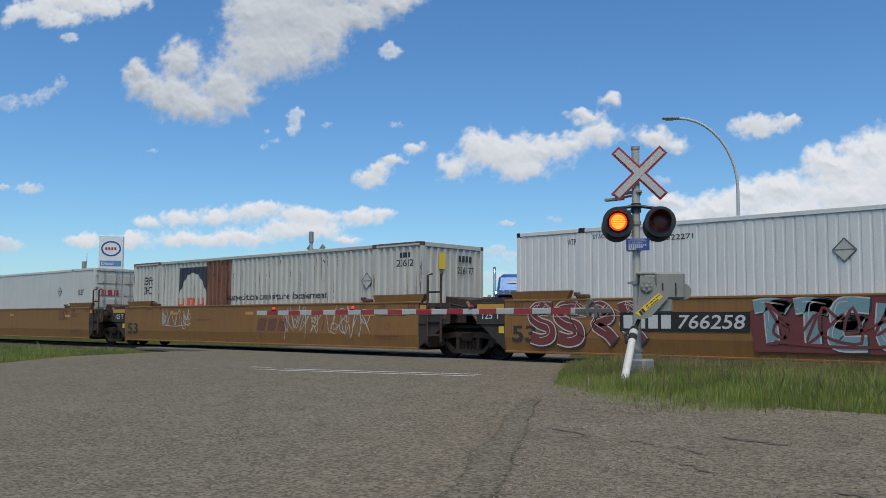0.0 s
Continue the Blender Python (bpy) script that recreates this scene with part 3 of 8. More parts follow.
# ================= well cars =================
RUST_DARK = paint("dark rusted steel", (0.055, 0.034, 0.025), gloss=0.15, rough=0.8, grime=0.4, rust=0.3, rust_color=(0.12, 0.05, 0.025))
RUST_TAN = paint("rusted tan steel", (0.2, 0.105, 0.05), rough=0.7, grime=0.45, rust=0.4, rust_color=(0.1, 0.045, 0.025))


def wheel_truck(parent, u, name="truck"):
    """A two-axle truck: side frames with spring nests, bolster, bearings and turning wheel sets."""
    tr = part(name, Build().box(u - 0.2, u + 0.2, -1.12, 1.12, 0.46, 0.72, 0.03), UNDER, parent)
    for s in (-1, 1):
        y = s * 0.99
        fr = Build().prism([(u - 1.2, 0.4), (u - 1.16, 0.54), (u - 0.95, 0.66), (u - 0.45, 0.72), (u + 0.45, 0.72), (u + 0.95, 0.66), (u + 1.16, 0.54), (u + 1.2, 0.4), (u + 1.0, 0.42), (u + 0.9, 0.52), (u + 0.42, 0.57), (u - 0.42, 0.57), (u - 0.9, 0.52), (u - 1.0, 0.42)], y - 0.09, y + 0.09)
        fr.prism([(u - 0.5, 0.14), (u + 0.5, 0.14), (u + 0.55, 0.25), (u - 0.55, 0.25)], y - 0.085, y + 0.085)
        for k in (-1, 1):
            fr.prism([(u + k * 0.42, 0.15), (u + k * 0.56, 0.15), (u + k * 0.98, 0.5), (u + k * 0.84, 0.55)], y - 0.08, y + 0.08)
            fr.prism([(u + k * 0.3, 0.2), (u + k * 0.42, 0.2), (u + k * 0.42, 0.6), (u + k * 0.3, 0.6)], y - 0.08, y + 0.08)
        part("side_frame", fr, FRAME_STEEL, tr)
        sp = Build()
        for q in (-0.2, -0.067, 0.067, 0.2):
            for k in range(5):
                sp.cyl((u + q, y + s * 0.02, 0.26 + k * 0.045), (u + q, y + s * 0.02, 0.283 + k * 0.045), 0.06, 10)
            sp.cyl((u + q, y + s * 0.02, 0.25), (u + q, y + s * 0.02, 0.5), 0.04, 8)
        part("spring_nest", sp, FRAME_STEEL, tr)
        for a in (-0.89, 0.89):
            part("bearing_cap", Build().cyl((u + a, y + s * 0.06, 0.42), (u + a, y + s * 0.17, 0.42), 0.1, 12).box(u + a - 0.13, u + a + 0.13, y - 0.08, y + 0.08, 0.4, 0.58, 0.02), FRAME_STEEL, tr, smooth=True)
    for a in (-0.89, 0.89):
        w = Build().cyl((0, -0.92, 0), (0, 0.92, 0), 0.075, 10)
        ws = part("wheel_set", w, UNDER, tr)
        ws.matrix_basis = pose(u + a, 0, 0.42)
        prof = [(0.10, -0.055), (0.16, -0.07), (0.18, -0.02), (0.34, -0.005), (0.36, -0.06), (0.418, -0.06), (0.42, 0.045), (0.445, 0.055), (0.445, 0.075), (0.36, 0.075), (0.34, 0.03), (0.10, 0.06)]
        for s in (-1, 1):
            b = Build()
            n = 28
            k = len(prof)
            for i in range(n):
                an = 2 * math.pi * i / n
                b.v += [(r * math.cos(an), s * (0.75 - q), r * math.sin(an)) for r, q in prof]
            for i in range(n):
                for j in range(k):
                    b.f.append((i * k + j, i * k + (j + 1) % k, ((i + 1) % n) * k + (j + 1) % k, ((i + 1) % n) * k + j))
            wh = part("wheel", b, UNDER, ws)
            wh.data.materials.append(TREAD)
            for f in wh.data.polygons:
                rr = [math.hypot(wh.data.vertices[v].co.x, wh.data.vertices[v].co.z) for v in f.vertices]
                if 0.415 < min(rr) and max(rr) < 0.425:
                    f.material_index = 1
        WHEELS.append(ws)
    return tr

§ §

:: EXERCISE AIM ::
Only lines belong in the copy: transcribe those from the start of the data through the line that contains "rust_color=(0.1, 0.045, 0.025))", and skip the pictures.

:: EXERCISE SOLUTION ::
0.0 s
Continue the Blender Python (bpy) script that recreates this scene with part 3 of 8. More parts follow.
# ================= well cars =================
RUST_DARK = paint("dark rusted steel", (0.055, 0.034, 0.025), gloss=0.15, rough=0.8, grime=0.4, rust=0.3, rust_color=(0.12, 0.05, 0.025))
RUST_TAN = paint("rusted tan steel", (0.2, 0.105, 0.05), rough=0.7, grime=0.45, rust=0.4, rust_color=(0.1, 0.045, 0.025))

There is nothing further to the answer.